Software Asset Management Tools Help Higher Ed IT Ease Audit Angst
When the task of managing the software on about 7,000 devices fell to Pima Community College’s Sean Mendoza, his first priority was to mitigate the campus’s risk in vendor licensing audits.
Under Mendoza’s leadership, the college’s six campuses, near Tucson, Ariz., underwent a three-year effort to develop a software asset management (SAM) process and implement tools such as Snow Software’s License Manager. The work has substantially reduced the college’s risk of incurring noncompliance fines and, so far, has yielded broader benefits such as improved data-based decision-making on software purchases and increased awareness of software resources available to faculty and staff.
“Now we can know whether the licenses we have are really used,” says Mendoza, who was an IT academic technology advanced analyst when he spearheaded the SAM program. “Rather than paying for software that we think we need, we only pay for software we actually need.”
Pima’s new program is part of the IT team’s increasingly proactive approach to software management, says Andrew Schuler, IT systems architect for User Support Services at the college. Pima enrolls about 47,500 students annually, and its SAM tools and processes are now essential to ensuring compliance through automation and reporting. The setup also improves software lifecycle management and user access to applications, while helping to optimize the use of software assets, Schuler says.
“Software is a huge part of our budget,” Schuler says. “In education, IT is always about doing more with less, and SAM helps us do that while reducing real risk.”
Andrew Schuler says Pima Community College takes a proactive stance on software management.
More Audits, Greater Risk
While other benefits follow, minimizing compliance risk in an increasingly complex and aggressive auditing environment is the main driver for the growth in SAM adoption, says Gartner Research Director Hank Marquis. The software industry continues to evolve from a model based on counting licenses to one based on algorithmic consumption, he says. As licensing models become more complicated, software manufacturers become more aggressive with their auditing programs.
“You will be audited,” Marquis says. “Vendors know they’re losing a lot of money from piracy and noncompliance. Without SAM in place, even if you’re in compliance, you won’t have the reports that help an audit go smoothly. You set yourself up for unplanned expenses and a time sink while you’re trying to maintain regular services for your users.”

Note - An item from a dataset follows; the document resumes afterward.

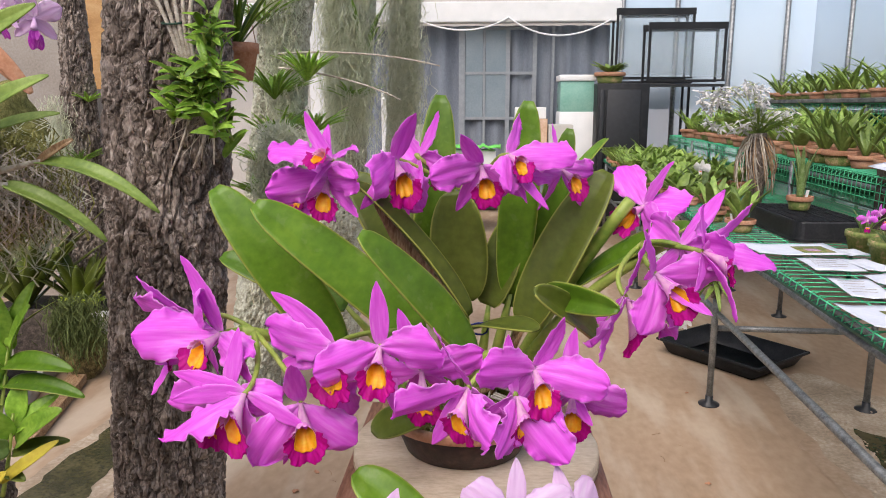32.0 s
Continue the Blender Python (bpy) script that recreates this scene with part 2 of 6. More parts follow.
M["black"] = material("black plastic", ((0.008, 0.009, 0.010), (0.014, 0.015, 0.017), (0.026, 0.026, 0.028)), 12, 90, 0.5, 0.2, 200, spec=0.3)
M["wire"] = material("green plastic wire", ((0.045, 0.40, 0.18), (0.075, 0.50, 0.25), (0.13, 0.60, 0.34)), 25, 120, 0.4, 0.1)
M["wire_dark"] = material("dark green edge", ((0.012, 0.045, 0.028), (0.02, 0.075, 0.045)), 25, 120, 0.5, 0.1)
M["paper"] = material("printed paper", ((0.60, 0.64, 0.72), (0.70, 0.73, 0.79)), 12, 60, 0.85, 0.2, 20)
M["white"] = material("white paint", ((0.70, 0.71, 0.70), (0.80, 0.80, 0.79)), 6, 80, 0.6, 0.1)
M["blue"] = material("blue plastic", ((0.005, 0.20, 0.72), (0.008, 0.25, 0.80)), 15, 120, 0.35, 0.1)
M["tie_blue"] = material("dark blue wire", ((0.008, 0.02, 0.16), (0.015, 0.035, 0.24)), 40, 150, 0.5, 0)
M["tag_blue"] = material("pale blue label", ((0.20, 0.42, 0.52), (0.28, 0.50, 0.60)), 40, 150, 0.5, 0.1)
M["ink"] = material("ink", ((0.02, 0.03, 0.06), (0.04, 0.05, 0.09)), 40, 150, 0.6, 0)
M["pink_ink"] = material("pink print", ((0.5, 0.03, 0.25), (0.7, 0.2, 0.5)), 60, 150, 0.6, 0)
M["faded_print"] = material("faded pink print", ((0.34, 0.20, 0.30), (0.50, 0.30, 0.44), (0.62, 0.48, 0.58)), 60, 200, 0.6, 0)
M["ochre"] = material("ochre painted board", ((0.38, 0.20, 0.07), (0.48, 0.27, 0.10), (0.56, 0.35, 0.16)), 5, 60, 0.7, 0.3, 60, (1, 1, 4))
M["grass"] = material("dark grassy leaf", ((0.05, 0.07, 0.015), (0.10, 0.13, 0.03), (0.17, 0.20, 0.06)), 30, 120, 0.8, 0.2)
M["moss_hang"] = material("hanging grey moss", ((0.46, 0.48, 0.32), (0.62, 0.64, 0.48), (0.78, 0.78, 0.66)), 30, 150, 0.95, 0.3, vary=0.1, translucent=0.4)
M["curtain"] = material("grey shade cloth", ((0.13, 0.15, 0.185), (0.19, 0.215, 0.255), (0.26, 0.29, 0.33)), 1.2, 60, 0.9, 0.2, 300, (5, 1, 0.6))
M["wall"] = material("plaster wall", ((0.42, 0.39, 0.36), (0.52, 0.49, 0.45), (0.58, 0.55, 0.51)), 1.5, 60, 0.9, 0.2, 90)
M["tank"] = material("green water tank", ((0.20, 0.42, 0.33), (0.30, 0.52, 0.43)), 4, 60, 0.2, 0)
M["tag_beige"] = material("weathered beige plastic", ((0.44, 0.38, 0.33), (0.56, 0.49, 0.43), (0.64, 0.58, 0.52)), 60, 300, 0.6, 0.2)
M["pencil"] = material("faded pencil", ((0.24, 0.20, 0.18), (0.36, 0.31, 0.28)), 900, 1500, 0.8, 0)
M["straw"] = material("dry straw moss", ((0.16, 0.105, 0.055), (0.34, 0.25, 0.14), (0.52, 0.42, 0.27)), 140, 500, 0.95, 0.4)
M["white_petal"] = material("white petal", ((0.80, 0.79, 0.78), (0.90, 0.89, 0.88)), 40, 150, 0.5, 0.2, translucent=0.45)

for name, colour, start, amount in (("leaf", (0.38, 0.42, 0.08), 0.93, 0.8), ("leaf_dark", (0.36, 0.38, 0.08), 0.93, 0.8), ("leaf_light", (0.34, 0.40, 0.17), 0.92, 0.7), ("petal", (0.93, 0.52, 0.92), 0.92, 0.55)):
    rimmed(M[name], colour, start, amount)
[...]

IT teams should set a SAM process before implementing tools to support the process, Marquis advises. Take time to choose the right technology, especially because most tools only support specific licensing plans. A complete inventory of all institutional software and devices must be a part of the decision, he says.
When Mendoza and the Pima IT team started work on the Pima solution, they aimed to manage software information built on people, processes and data, he says. He then evaluated a dozen SAM solutions before narrowing the field down to two contenders. Both had the discovery, reporting and tracking features the team wanted, but Snow License Manager provided better customer support, Mendoza says. Staffers then began inputting the purchasing information and licensing entitlements for every instance of software on a Pima device by hand, he says.

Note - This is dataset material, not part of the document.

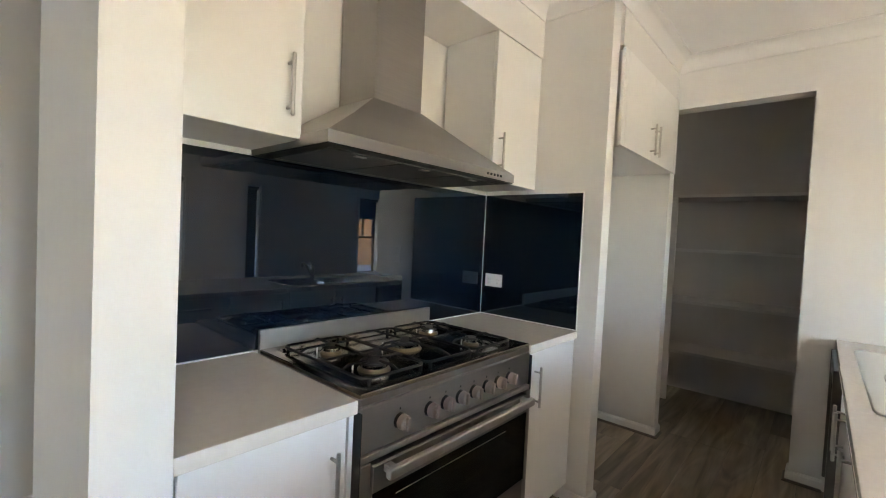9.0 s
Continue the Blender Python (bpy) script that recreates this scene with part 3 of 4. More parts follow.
def sink():
    root = thing("sink", ((SINK[0] + SINK[1]) / 2, 3.1, ITOP), "stainless steel one-and-a-half bowl sink with ribbed drainer, set in the worktop", "sink")
    zt = ITOP + 0.006
    bowls = (("main_bowl", 2.245, 2.578, 2.945, 3.29, 0.18), ("half_bowl", 2.642, 2.892, 2.985, 3.275, 0.13))
    # flange: strips round the bowls, with a raised rolled rim
    bm = bmesh.new()
    xs = (SINK[0] + 0.012, *(b for w in bowls for b in w[1:3]), SINK[1] - 0.012)
    y0, y1 = SINK[2] + 0.012, SINK[3] - 0.012
    for a, b in ((xs[0], xs[1]), (xs[2], xs[3]), (xs[4], xs[5])):
        bm_box(bm, a, b, y0, y1, ITOP + 0.0008, zt - 0.002)
    for (n, a, b, c, d, _) in bowls:
        bm_box(bm, a, b, y0, c, ITOP + 0.0008, zt - 0.002)
        bm_box(bm, a, b, d, y1, ITOP + 0.0008, zt - 0.002)
    for (n, a, b, c, d, _) in bowls:
        r = 0.075
        for cx, cy, px, py, a0 in ((b - r, d - r, b, d, 0), (a + r, d - r, a, d, 90), (a + r, c + r, a, c, 180), (b - r, c + r, b, c, 270)):
            arc = [bm.verts.new((cx + r * math.cos(radians(a0 + 15 * k)), cy + r * math.sin(radians(a0 + 15 * k)), zt - 0.002)) for k in range(7)]
            tip = bm.verts.new((px, py, zt - 0.002))
            for v0, v1 in zip(arc, arc[1:]):
                bm.faces.new((tip, v1, v0))
    bmesh.ops.remove_doubles(bm, verts=bm.verts, dist=0.0004)
    bmesh.ops.recalc_face_normals(bm, faces=bm.faces)
    wpart("flange", bm, M_SINK_LIT, root)
    bm = bmesh.new()
    outer, inner = rounded(*SINK, 0.06), rounded(SINK[0] + 0.014, SINK[1] - 0.014, SINK[2] + 0.014, SINK[3] - 0.014, 0.048)
    mid = rounded(SINK[0] + 0.006, SINK[1] - 0.006, SINK[2] + 0.006, SINK[3] - 0.006, 0.055)
    ring_faces(bm, [[(x, y, ITOP + 0.0005) for x, y in outer], [(x, y, zt) for x, y in mid], [(x, y, zt - 0.001) for x, y in inner], [(x, y, zt - 0.004) for x, y in inner]], False)
    wpart("rim", bm, M_SINK_LIT, root, smooth=True)
    for n, a, b, c, d, depth in bowls:
        bm = bmesh.new()
        rings = []
        for ins, z in ((-0.006, zt + 0.0005), (0.0, zt - 0.001), (0.006, zt - 0.02), (0.014, zt - depth + 0.03), (0.03, zt - depth + 0.008), (0.055, zt - depth)):
            rings.append([(x, y, z) for x, y in rounded(a + ins, b - ins, c + ins, d - ins, max(0.02, 0.075 - ins * 0.6), 6)])
        ring_faces(bm, rings)
        for f in bm.faces:
            f.normal_flip()
        # shade is painted into the bowl colour; the steel is the flange's own
        bowl = wpart(n, bm, M_SINK_SHADE, root, smooth=True)
        cx, cy = (a + b) / 2, (c + d) / 2
        bm = bmesh.new()
        bm_cyl(bm, (cx, cy, zt - depth + 0.0005), (cx, cy, zt - depth + 0.004), 0.042, 24, bevel=0.001)
        bm_cyl(bm, (cx, cy, zt - depth + 0.004), (cx, cy, zt - depth + 0.008), 0.024, 20, bevel=0.002)
        part("plug_waste", bm, M_CHROME, bowl, "chrome basket waste", True)
    for i in range(11):
        y = 2.935 + i * 0.032
        a = 2.965 + 0.02 * (i % 2)
        wpart("drainer_rib", bm_tube(bmesh.new(), [(a, y, zt - 0.0075), (a + 0.04, y, zt - 0.0052), (3.31, y, zt - 0.0048), (3.355, y, zt - 0.0075)], 0.0045, 8), M_SINK_LIT, root, smooth=True)


sink()


def mixer_tap():
    x, y = 2.652, 2.893
    root = thing("mixer_tap", (x, y, ITOP + 0.005), "chrome single-lever kitchen mixer tap behind the sink bowls", "tap")
    z = ITOP + 0.0062
    wpart("base", bm_cyl(bmesh.new(), (x, y, z), (x, y, z + 0.012), 0.026, 24, bevel=0.003), M_CHROME, root, smooth=True)
    wpart("body", bm_cyl(bmesh.new(), (x, y, z + 0.012), (x, y, z + 0.085), 0.0215, 24, 0.0225, bevel=0.004), M_CHROME, root, smooth=True)
    way = Vector((-0.79, 0.613, 0))
    pts = [Vector((x, y, z)) + way * s + Vector((0, 0, h)) for s, h in ((0.0, 0.022), (0.05, 0.058), (0.11, 0.102), (0.165, 0.138), (0.205, 0.156), (0.232, 0.159), (0.25, 0.150), (0.254, 0.132))]
    spout = wpart("spout", bm_tube(bmesh.new(), pts, [0.0125, 0.0115, 0.0105, 0.0098, 0.0098, 0.0105, 0.0125, 0.0125], 14), M_CHROME, root, smooth=True)
    tip = Vector((x, y, z)) + way * 0.2545
    part("aerator", bm_cyl(bmesh.new(), tip + Vector((0, 0, 0.118)), tip + Vector((0, 0, 0.133)), 0.0115, 16, bevel=0.001), M_NICKEL, spout, smooth=True)
    bm = bm_cyl(bmesh.new(), (x, y, z + 0.085), (x, y, z + 0.115), 0.0235, 24, 0.0185, bevel=0.006)
    up = Vector((x, y, z))
    bm_tube(bm, [up + Vector((0, 0, 0.102)), up + Vector((-0.008, 0.006, 0.122)), up + Vector((-0.034, 0.026, 0.136)), up + Vector((-0.062, 0.048, 0.143))], [0.0135, 0.011, 0.009, 0.007], 10)
    wpart("lever", bm, M_CHROME, root, smooth=True)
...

“It was a Herculean task, but it was an opportunity for dialog between IT and the college community to make informed, data-based decisions to better serve our students,” Mendoza says. “Going forward, the system will report what entitlements have been inventoried and purchased, as well as usage data. That enables us to use our existing software resources to their fullest extent and ensure our compliance to the company’s license agreement.”
Focused on Compliance
Janice Tulloss, software licensing coordinator at the University of North Carolina, Greensboro (UNCG), has been working to bring order to that campus’s complicated software environment since 2008. She says licensing has grown into a much greater issue for higher ed IT in the past few years.
“There is absolutely more emphasis on risk mitigation today because there is greatly increased risk,” she says. “Software has become so expensive, fines for noncompliance have gone up, and auditing is much more prevalent.”

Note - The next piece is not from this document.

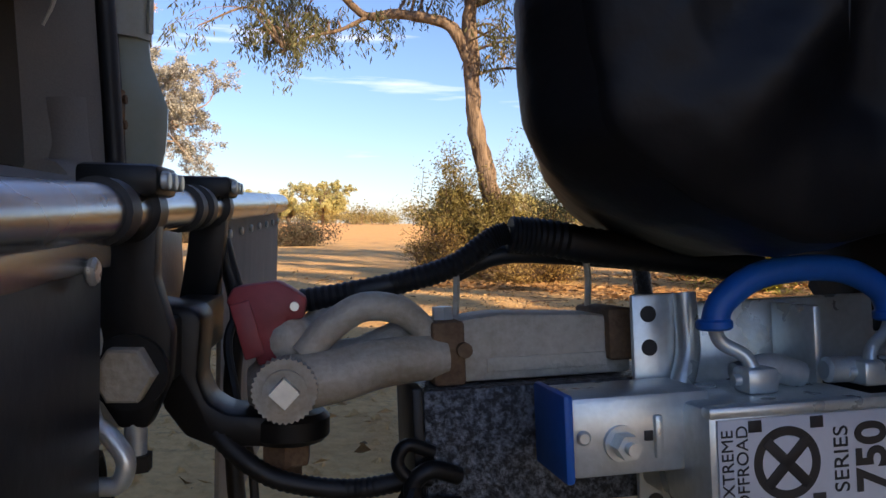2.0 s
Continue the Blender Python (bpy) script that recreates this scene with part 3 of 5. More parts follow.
# ---- the trailer ----
def rib_field(face, pitch=0.029, n=5, length=0.035, wide=0.0046, gap=0.0068, high=0.0017):
    """Raised five-bar tread over a flat polygon: verts and faces."""
    vs = [Vector(c) for c in face]
    ex = (vs[1] - vs[0]).normalized()
    nz_ = ex.cross(vs[2] - vs[0]).normalized()
    ey = nz_.cross(ex)
    poly = [((v - vs[0]).dot(ex), (v - vs[0]).dot(ey)) for v in vs]
    sgn = 1 if sum(a[0] * b[1] - b[0] * a[1] for a, b in zip(poly, poly[1:] + poly[:1])) > 0 else -1

    def inside(x, y, m=0.002):
        for (ax, ay), (bx, by) in zip(poly, poly[1:] + poly[:1]):
            L = math.hypot(bx - ax, by - ay)
            if sgn * ((bx - ax) * (y - ay) - (by - ay) * (x - ax)) / L < m:
                return False
        return True
    xs, ys = [p[0] for p in poly], [p[1] for p in poly]
    verts, faces = [], []
    for i in range(-1, int((max(xs) - min(xs)) / pitch) + 2):
        for j in range(-1, int((max(ys) - min(ys)) / pitch) + 2):
            cx, cy = min(xs) + i * pitch, min(ys) + j * pitch
            if (i + j) % 2:
                continue
            a = radians(45 if i % 2 else -45)
            dx, dy = math.cos(a), math.sin(a)
            for k in range(n):
                o = (k - (n - 1) / 2) * gap
                px_, py_ = cx - dy * o, cy + dx * o
                h = len(verts)
                L = length / 2 * (1 - 0.05 * abs(k - (n - 1) / 2))
                if not (inside(px_ - dx * L, py_ - dy * L) and inside(px_ + dx * L, py_ + dy * L)):
                    L *= 0.45
                    if not (inside(px_ - dx * L, py_ - dy * L) and inside(px_ + dx * L, py_ + dy * L)):
                        continue
                for (s, w, t) in ((-L, 0, 0), (-L * 0.5, -wide / 2, 0), (L * 0.5, -wide / 2, 0), (L, 0, 0), (L * 0.5, wide / 2, 0), (-L * 0.5, wide / 2, 0), (-L * 0.55, 0, high), (L * 0.55, 0, high)):
                    verts.append(tuple(vs[0] + ex * (px_ + dx * s - dy * w) + ey * (py_ + dy * s + dx * w) + nz_ * t))
                faces += [(h, h + 1, h + 6), (h + 1, h + 2, h + 7, h + 6), (h + 2, h + 3, h + 7), (h + 3, h + 4, h + 7), (h + 4, h + 5, h + 6, h + 7), (h + 5, h, h + 6)]
    return verts, faces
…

Colleges and universities need to educate users about piracy and its consequences and put tools and processes in place to ensure compliance, Tulloss advises.
UNCG currently uses a license management tool in conjunction with Microsoft System Center Configuration Manager to monitor compliance, deployment, access and software use, Tulloss says. That technology is bolstered by application review and software lifecycle management processes that aim to ensure clients have access to the best software solutions to meet their needs.
“We’re a state institution, and we want to make sure we’re spending people’s money wisely,” Tulloss says. “We want to be as efficient as we can, and software asset management is an important piece of that.”